◆ **Directions for this task**
All of the material below is to be restated word for word, apart from the pictures.
#####
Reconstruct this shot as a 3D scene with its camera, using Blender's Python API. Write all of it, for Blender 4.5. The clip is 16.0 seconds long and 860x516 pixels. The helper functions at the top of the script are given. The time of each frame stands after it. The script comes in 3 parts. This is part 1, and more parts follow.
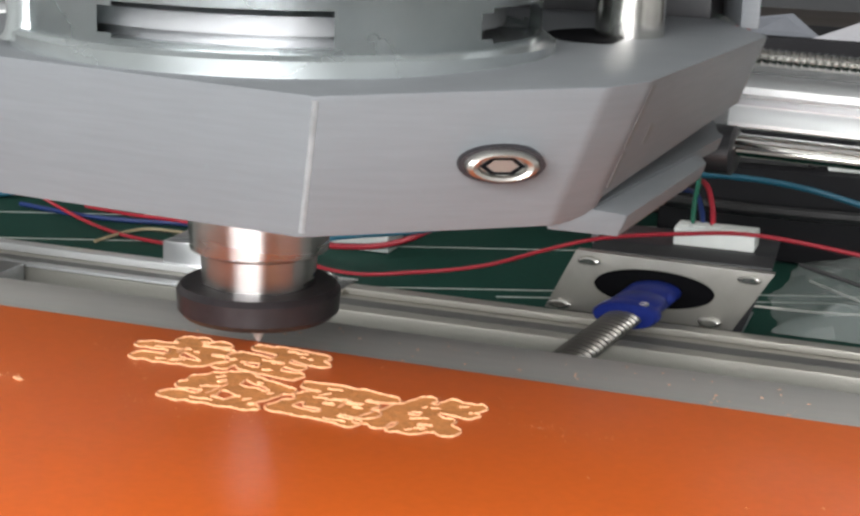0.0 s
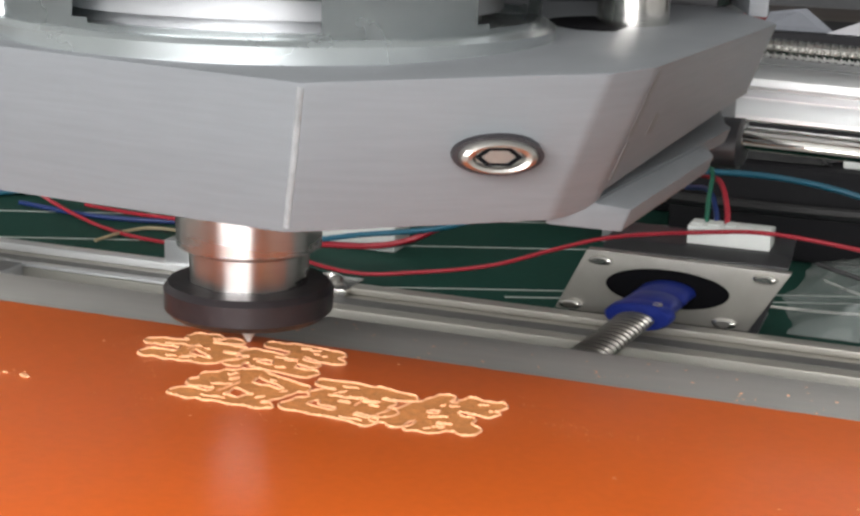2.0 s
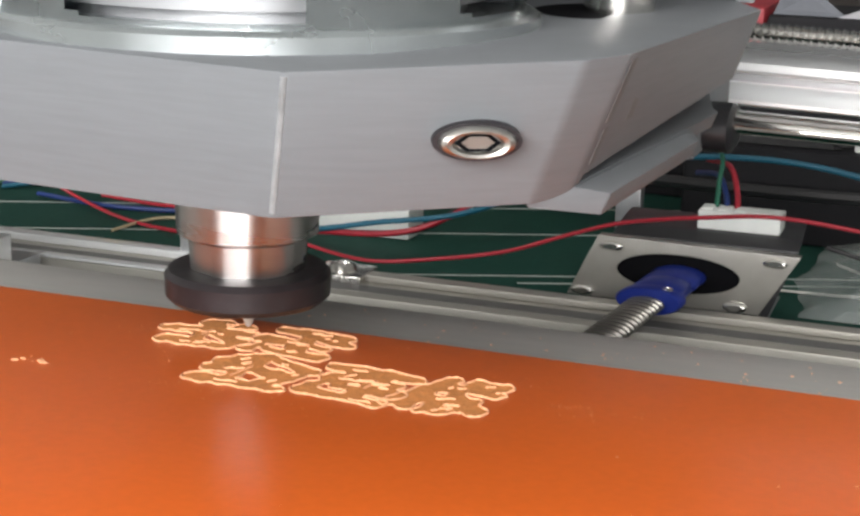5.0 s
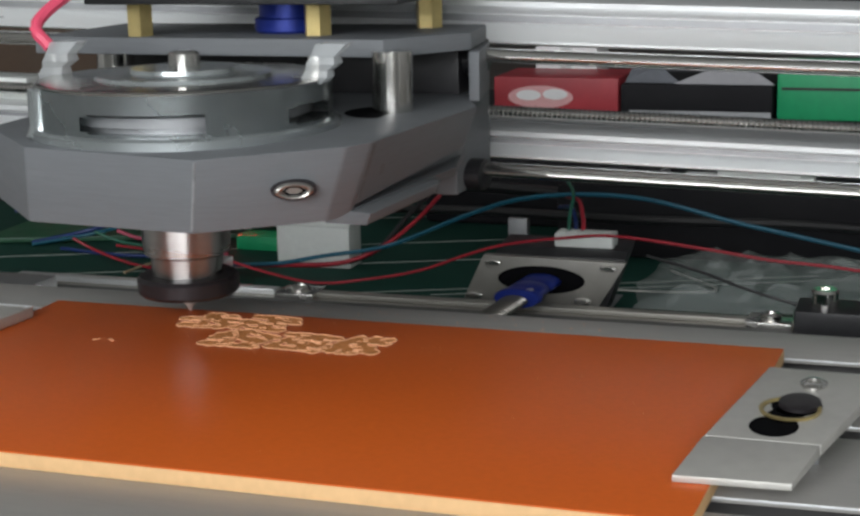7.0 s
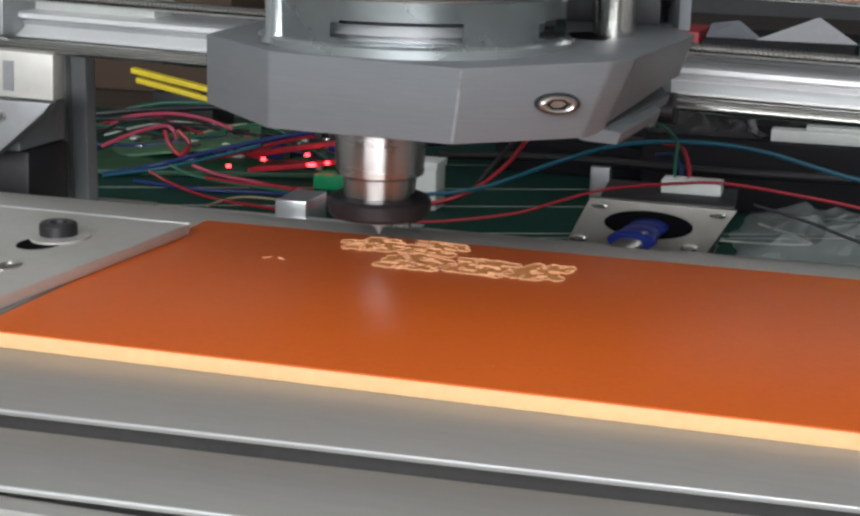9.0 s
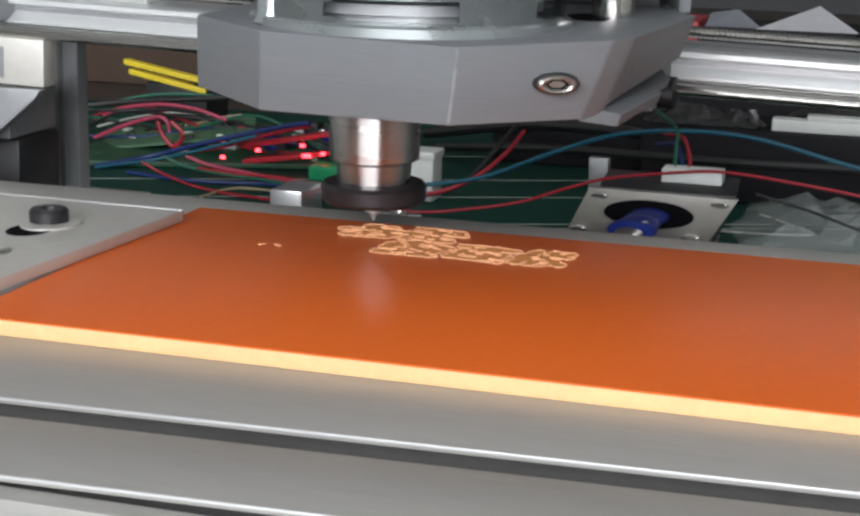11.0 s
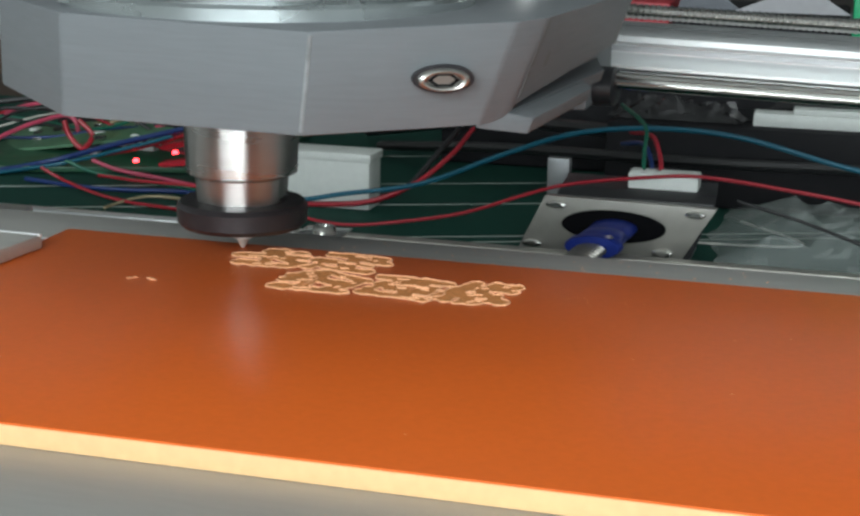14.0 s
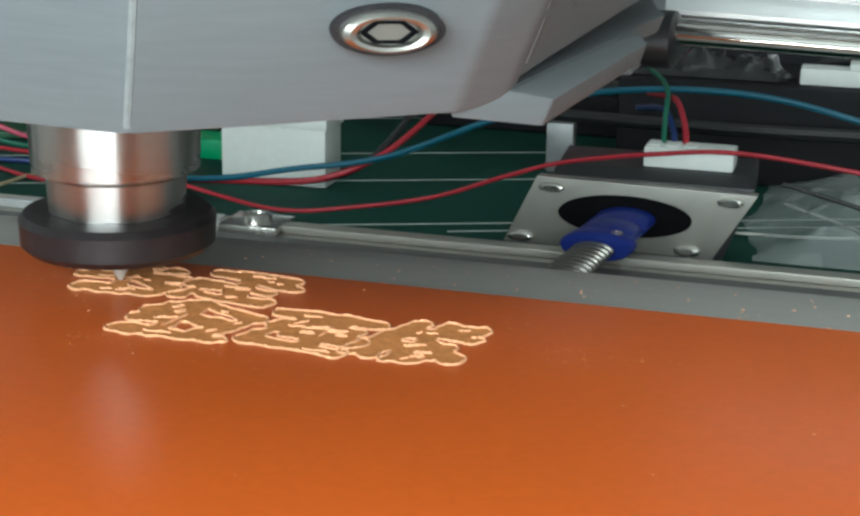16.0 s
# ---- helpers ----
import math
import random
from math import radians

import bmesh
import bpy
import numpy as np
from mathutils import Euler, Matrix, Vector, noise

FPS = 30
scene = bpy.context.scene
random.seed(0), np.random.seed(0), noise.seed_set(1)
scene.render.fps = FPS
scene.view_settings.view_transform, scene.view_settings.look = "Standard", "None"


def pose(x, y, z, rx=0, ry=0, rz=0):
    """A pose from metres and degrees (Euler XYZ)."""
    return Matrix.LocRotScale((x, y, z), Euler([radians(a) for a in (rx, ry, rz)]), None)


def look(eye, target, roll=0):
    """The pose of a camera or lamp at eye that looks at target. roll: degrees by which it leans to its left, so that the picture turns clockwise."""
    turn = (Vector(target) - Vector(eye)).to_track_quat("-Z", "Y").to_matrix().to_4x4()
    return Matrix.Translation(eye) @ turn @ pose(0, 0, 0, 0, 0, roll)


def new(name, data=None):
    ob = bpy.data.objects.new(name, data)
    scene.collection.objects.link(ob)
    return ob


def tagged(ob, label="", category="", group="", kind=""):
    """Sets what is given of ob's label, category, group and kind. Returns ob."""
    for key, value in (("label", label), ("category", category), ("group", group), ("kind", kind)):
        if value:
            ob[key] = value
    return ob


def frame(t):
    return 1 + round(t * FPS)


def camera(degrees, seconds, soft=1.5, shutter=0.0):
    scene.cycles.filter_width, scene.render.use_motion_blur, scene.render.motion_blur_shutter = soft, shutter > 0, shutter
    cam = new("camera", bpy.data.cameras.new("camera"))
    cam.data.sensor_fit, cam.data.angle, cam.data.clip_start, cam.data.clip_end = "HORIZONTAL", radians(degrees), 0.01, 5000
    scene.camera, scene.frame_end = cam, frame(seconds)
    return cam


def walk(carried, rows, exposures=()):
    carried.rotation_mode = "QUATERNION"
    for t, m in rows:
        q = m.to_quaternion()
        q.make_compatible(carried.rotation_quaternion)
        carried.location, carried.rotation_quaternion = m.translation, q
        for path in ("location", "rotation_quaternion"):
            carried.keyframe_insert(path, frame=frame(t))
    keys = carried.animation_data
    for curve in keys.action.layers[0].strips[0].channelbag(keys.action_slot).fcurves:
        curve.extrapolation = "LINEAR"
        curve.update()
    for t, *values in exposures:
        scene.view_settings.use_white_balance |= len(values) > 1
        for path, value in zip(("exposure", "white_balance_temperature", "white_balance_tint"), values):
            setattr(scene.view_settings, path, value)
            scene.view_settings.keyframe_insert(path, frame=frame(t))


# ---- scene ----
cam = camera(30.97, 16.0, soft=2.7)
walk(cam, [
    (0.0, pose(0.0522, -0.2807, 0.0751, 76.04, -2.01, 19.42)),
    (0.5, pose(0.0505, -0.2758, 0.0741, 76.07, -1.80, 19.53)),
    (1.0, pose(0.0496, -0.2751, 0.0739, 76.06, -1.96, 19.46)),
    (1.5, pose(0.0507, -0.2749, 0.0736, 76.05, -2.00, 19.52)),
    (2.0, pose(0.0494, -0.2745, 0.0733, 76.03, -1.95, 19.56)),
    (2.5, pose(0.0497, -0.2765, 0.0737, 76.10, -1.91, 19.76)),
    (3.0, pose(0.0479, -0.2754, 0.0734, 76.07, -2.23, 19.63)),
    (3.5, pose(0.0495, -0.2755, 0.0736, 76.07, -1.81, 19.90)),
    (6.0, pose(0.0554, -0.2796, 0.0741, 75.41, -0.89, 20.46)),
    (6.5, pose(0.0847, -0.3452, 0.0893, 76.29, 1.23, 18.87)),
    (7.0, pose(0.0971, -0.3767, 0.0934, 77.42, 1.13, 18.30)),
    (7.5, pose(0.0856, -0.3964, 0.0905, 76.95, -0.16, 17.72)),
    (8.0, pose(0.0596, -0.3923, 0.0851, 76.75, -1.15, 16.44)),
    (8.5, pose(0.0607, -0.3909, 0.0854, 76.67, -1.14, 16.70)),
    (9.0, pose(0.0574, -0.3887, 0.0842, 76.43, -1.39, 16.79)),
    (11.5, pose(0.0547, -0.3825, 0.0808, 76.36, -1.41, 16.51)),
    (12.0, pose(0.0539, -0.3803, 0.0806, 76.31, -1.56, 16.34)),
    (12.5, pose(0.0557, -0.3769, 0.0793, 76.25, -1.30, 16.20)),
    (13.0, pose(0.0525, -0.3686, 0.0783, 76.14, -1.58, 16.02)),
    (13.5, pose(0.0489, -0.3576, 0.0770, 76.01, -1.59, 16.09)),
    (14.0, pose(0.0495, -0.3285, 0.0753, 75.94, -1.01, 15.59)),
    (14.5, pose(0.0350, -0.3017, 0.0714, 75.38, -1.62, 15.43)),
    (15.0, pose(0.0350, -0.2769, 0.0676, 74.76, -1.83, 14.59)),
    (15.5, pose(0.0375, -0.2652, 0.0678, 74.51, -1.26, 15.49)),
    (16.0, pose(0.0398, -0.2544, 0.0657, 74.02, -0.96, 16.35)),
], exposures=[(0.0, 0.42, 6620, 12), (3.5, 0.44, 6780, 14), (6.0, 0.42, 6700, 12), (6.5, -0.4, 6520, 11), (7.0, -0.75, 6460, 11), (7.5, -0.95, 6440, 12), (8.0, -0.55, 6460, 13), (9.0, -0.42, 6440, 12),
              (11.5, -0.18, 6420, 13), (13.5, -0.15, 6330, 10), (14.0, -0.26, 6180, 3), (14.5, -0.20, 5990, -2), (15.0, 0.14, 5980, -4), (16.0, 0.16, 6070, -3)])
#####
◆ **Response**
Reconstruct this shot as a 3D scene with its camera, using Blender's Python API. Write all of it, for Blender 4.5. The clip is 16.0 seconds long and 860x516 pixels. The helper functions at the top of the script are given. The time of each frame stands after it. The script comes in 3 parts. This is part 1, and more parts follow.
0.0 s
2.0 s
5.0 s
7.0 s
9.0 s
11.0 s
14.0 s
16.0 s
# ---- helpers ----
import math
import random
from math import radians

import bmesh
import bpy
import numpy as np
from mathutils import Euler, Matrix, Vector, noise

FPS = 30
scene = bpy.context.scene
random.seed(0), np.random.seed(0), noise.seed_set(1)
scene.render.fps = FPS
scene.view_settings.view_transform, scene.view_settings.look = "Standard", "None"


def pose(x, y, z, rx=0, ry=0, rz=0):
    """A pose from metres and degrees (Euler XYZ)."""
    return Matrix.LocRotScale((x, y, z), Euler([radians(a) for a in (rx, ry, rz)]), None)


def look(eye, target, roll=0):
    """The pose of a camera or lamp at eye that looks at target. roll: degrees by which it leans to its left, so that the picture turns clockwise."""
    turn = (Vector(target) - Vector(eye)).to_track_quat("-Z", "Y").to_matrix().to_4x4()
    return Matrix.Translation(eye) @ turn @ pose(0, 0, 0, 0, 0, roll)


def new(name, data=None):
    ob = bpy.data.objects.new(name, data)
    scene.collection.objects.link(ob)
    return ob


def tagged(ob, label="", category="", group="", kind=""):
    """Sets what is given of ob's label, category, group and kind. Returns ob."""
    for key, value in (("label", label), ("category", category), ("group", group), ("kind", kind)):
        if value:
            ob[key] = value
    return ob


def frame(t):
    return 1 + round(t * FPS)


def camera(degrees, seconds, soft=1.5, shutter=0.0):
    scene.cycles.filter_width, scene.render.use_motion_blur, scene.render.motion_blur_shutter = soft, shutter > 0, shutter
    cam = new("camera", bpy.data.cameras.new("camera"))
    cam.data.sensor_fit, cam.data.angle, cam.data.clip_start, cam.data.clip_end = "HORIZONTAL", radians(degrees), 0.01, 5000
    scene.camera, scene.frame_end = cam, frame(seconds)
    return cam


def walk(carried, rows, exposures=()):
    carried.rotation_mode = "QUATERNION"
    for t, m in rows:
        q = m.to_quaternion()
        q.make_compatible(carried.rotation_quaternion)
        carried.location, carried.rotation_quaternion = m.translation, q
        for path in ("location", "rotation_quaternion"):
            carried.keyframe_insert(path, frame=frame(t))
    keys = carried.animation_data
    for curve in keys.action.layers[0].strips[0].channelbag(keys.action_slot).fcurves:
        curve.extrapolation = "LINEAR"
        curve.update()
    for t, *values in exposures:
        scene.view_settings.use_white_balance |= len(values) > 1
        for path, value in zip(("exposure", "white_balance_temperature", "white_balance_tint"), values):
            setattr(scene.view_settings, path, value)
            scene.view_settings.keyframe_insert(path, frame=frame(t))


# ---- scene ----
cam = camera(30.97, 16.0, soft=2.7)
walk(cam, [
    (0.0, pose(0.0522, -0.2807, 0.0751, 76.04, -2.01, 19.42)),
    (0.5, pose(0.0505, -0.2758, 0.0741, 76.07, -1.80, 19.53)),
    (1.0, pose(0.0496, -0.2751, 0.0739, 76.06, -1.96, 19.46)),
    (1.5, pose(0.0507, -0.2749, 0.0736, 76.05, -2.00, 19.52)),
    (2.0, pose(0.0494, -0.2745, 0.0733, 76.03, -1.95, 19.56)),
    (2.5, pose(0.0497, -0.2765, 0.0737, 76.10, -1.91, 19.76)),
    (3.0, pose(0.0479, -0.2754, 0.0734, 76.07, -2.23, 19.63)),
    (3.5, pose(0.0495, -0.2755, 0.0736, 76.07, -1.81, 19.90)),
    (6.0, pose(0.0554, -0.2796, 0.0741, 75.41, -0.89, 20.46)),
    (6.5, pose(0.0847, -0.3452, 0.0893, 76.29, 1.23, 18.87)),
    (7.0, pose(0.0971, -0.3767, 0.0934, 77.42, 1.13, 18.30)),
    (7.5, pose(0.0856, -0.3964, 0.0905, 76.95, -0.16, 17.72)),
    (8.0, pose(0.0596, -0.3923, 0.0851, 76.75, -1.15, 16.44)),
    (8.5, pose(0.0607, -0.3909, 0.0854, 76.67, -1.14, 16.70)),
    (9.0, pose(0.0574, -0.3887, 0.0842, 76.43, -1.39, 16.79)),
    (11.5, pose(0.0547, -0.3825, 0.0808, 76.36, -1.41, 16.51)),
    (12.0, pose(0.0539, -0.3803, 0.0806, 76.31, -1.56, 16.34)),
    (12.5, pose(0.0557, -0.3769, 0.0793, 76.25, -1.30, 16.20)),
    (13.0, pose(0.0525, -0.3686, 0.0783, 76.14, -1.58, 16.02)),
    (13.5, pose(0.0489, -0.3576, 0.0770, 76.01, -1.59, 16.09)),
    (14.0, pose(0.0495, -0.3285, 0.0753, 75.94, -1.01, 15.59)),
    (14.5, pose(0.0350, -0.3017, 0.0714, 75.38, -1.62, 15.43)),
    (15.0, pose(0.0350, -0.2769, 0.0676, 74.76, -1.83, 14.59)),
    (15.5, pose(0.0375, -0.2652, 0.0678, 74.51, -1.26, 15.49)),
    (16.0, pose(0.0398, -0.2544, 0.0657, 74.02, -0.96, 16.35)),
], exposures=[(0.0, 0.42, 6620, 12), (3.5, 0.44, 6780, 14), (6.0, 0.42, 6700, 12), (6.5, -0.4, 6520, 11), (7.0, -0.75, 6460, 11), (7.5, -0.95, 6440, 12), (8.0, -0.55, 6460, 13), (9.0, -0.42, 6440, 12),
              (11.5, -0.18, 6420, 13), (13.5, -0.15, 6330, 10), (14.0, -0.26, 6180, 3), (14.5, -0.20, 5990, -2), (15.0, 0.14, 5980, -4), (16.0, 0.16, 6070, -3)])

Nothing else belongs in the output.